Great success down back at the launderette as only two of my four t-shirts I’m travelling with have shrunk in the dryer. With the marginally smaller garbage bag, we march back to the hostel, and reward our hard days’ work with more lounging in the sun. I say rewarded, but in the two metre square gap where the sun shines into the courtyard of the hostel, a bird decided to relieve itself, landing softly on me.

Simon’s reflecting on his past two years living in Spain and working in Gibraltar. Laughing about the English communities in the South of Spain where he lived; residents, doctors, hairdressers were all English. Sometimes crossing the border from Spain into Gib would take two hours. He’s actually thirty years old, which explains a lot!

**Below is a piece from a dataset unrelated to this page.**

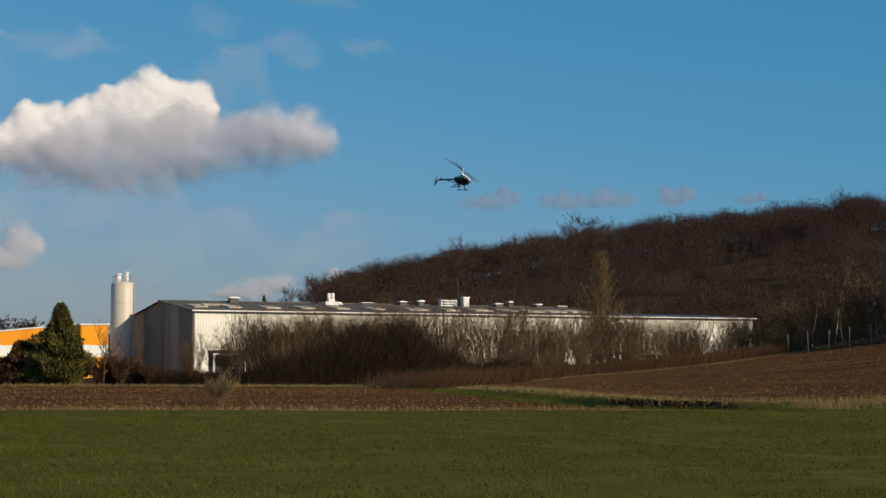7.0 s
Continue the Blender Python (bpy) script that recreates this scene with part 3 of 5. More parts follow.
# ---- hedge and shrubs before the warehouse ----
def hedge():
    rng = random.Random(11)
    kinds = []
    for k in range(7):
        ob = bare_plant("bare_shrub", "leafless many-stemmed shrub with fine brown twigs", "shrub", 100 + k, 5.0, 0.38, 14, 850, 0.7, 0.0065, M["twig"], pose(0, 0, -50), "hedge shrubs", 2, 0.15, 0.42, 5, 0.45)
        kinds.append(ob)
    used = set()

    def plant(x, y, h):
        k = int(rng.random() * 7)
        m = ground_at(x, y, rng.uniform(0, 360))
        s = h / 5.0
        ob = kinds[k]
        if k in used:
            ob = copy_thing(ob, m)
        else:
            used.add(k)
            ob.matrix_basis = m
        ob.scale = (s * rng.uniform(0.9, 1.25), s * rng.uniform(0.9, 1.25), s)
    for x0, y0, x1, y1, n, h0, h1 in HEDGE:
        for i in range(n):
            t = (i + rng.uniform(-0.3, 0.3)) / max(n - 1, 1)
            plant(x0 + (x1 - x0) * t + rng.uniform(-0.6, 0.6), y0 + (y1 - y0) * t + rng.uniform(-1.5, 1.5), rng.uniform(h0, h1))


# from x, y to x, y; how many; heights
HEDGE = [(17.2, 170, 22, 173, 5, 6.4, 7.4),
         (-11.6, 121, -9.5, 124, 3, 4.0, 5.2), (-14.2, 122, -11.2, 125, 4, 3.6, 4.9),
         (-10, 108.5, 0, 111.5, 12, 1.6, 2.8), (1, 114, 12, 139, 22, 2.0, 3.4), (12, 142, 33, 170, 26, 2.4, 3.8), (-12, 120, 2, 124, 8, 2.4, 3.4),
         (-9.5, 112, 0.5, 117, 18, 4.4, 6.3), (-8.5, 108, -0.5, 112, 9, 2.4, 3.6), (-11, 128, 3, 132, 8, 5.2, 7.0), (2, 119, 12, 145, 9, 4.8, 6.8),
         (8, 140, 20, 165, 9, 5.2, 7.6), (22, 166, 25, 172, 4, 4.4, 5.6), (27.6, 182, 30.6, 186, 4, 5.0, 6.2), (34.2, 186, 37.2, 190, 4, 4.8, 5.8), (35.5, 166.5, 55, 133, 26, 1.8, 3.6)]
hedge()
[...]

Walking back into the dorm, the receptionist walks up and whispers to me’you now have an old lady in your room’. I laugh, because I saw some young people like ourselves walk into the hostel a few hours ago. ‘No, you have an old lady in your dorm now!’ Both laugh, but for different reasons.

‘Hm yeah, I think they’re all taken.’ He sees me walk in and scurries away,’Anyway I better have this shower now!’ I spy a plastic old woman’s wheely bag, look up, and see a pair of gum boots, a long denim skirt and an old withered face framed by a head scarf. Hostel staff wasn’t bloody lying, there’s an old woman in here, in her 80s. We talk, of course… ‘I was in Spain in’58, and the matadors, oh, they were so different back then! My mother took me there, but I absolutely detested her. You see, I am very keen on the environment, and hurting animals like that is just awful. Barbaric.’ She’s speaking to me, but she keeps looking around the room like an inquisitive possum, and sways from side to side. ‘Yeah I agree with you, bullfighting is really cruel – I went up The Rock yesterday, where you see these monkeys and you feel a connection to them, in that we’re not that different.’ More swaying, staring then away.’Oh!’, she laughs’I don’t know about that!’ Then her bloody skirt falls down.’Woup!’ I look away too soon, but I’m relieved that she’s wearing tracksuit pants underneath. She pulls herself together and starts talking again. I take the brief opportunity to leave.

Later, we’re all in the room, ready to leave for another’couple of beers’. Aiden can’t help but bring up the question of religion with the old lady. ‘So you think that everyone is going to be tortured and stuff if they don’t believe in god when the apocalypse thing happens?’ ‘Well. With all the chemicals that we use and the way we treat the earth now, I don’t think god is going to be very happy at all, so I answer yes. I happen to believe Jesus is coming next year, 2012.’ We’ve all got our heads in our pillows keeping our tear-inducing laughter inaudible. We say good evening and make our way down to a bar where it ends easily in the warm air.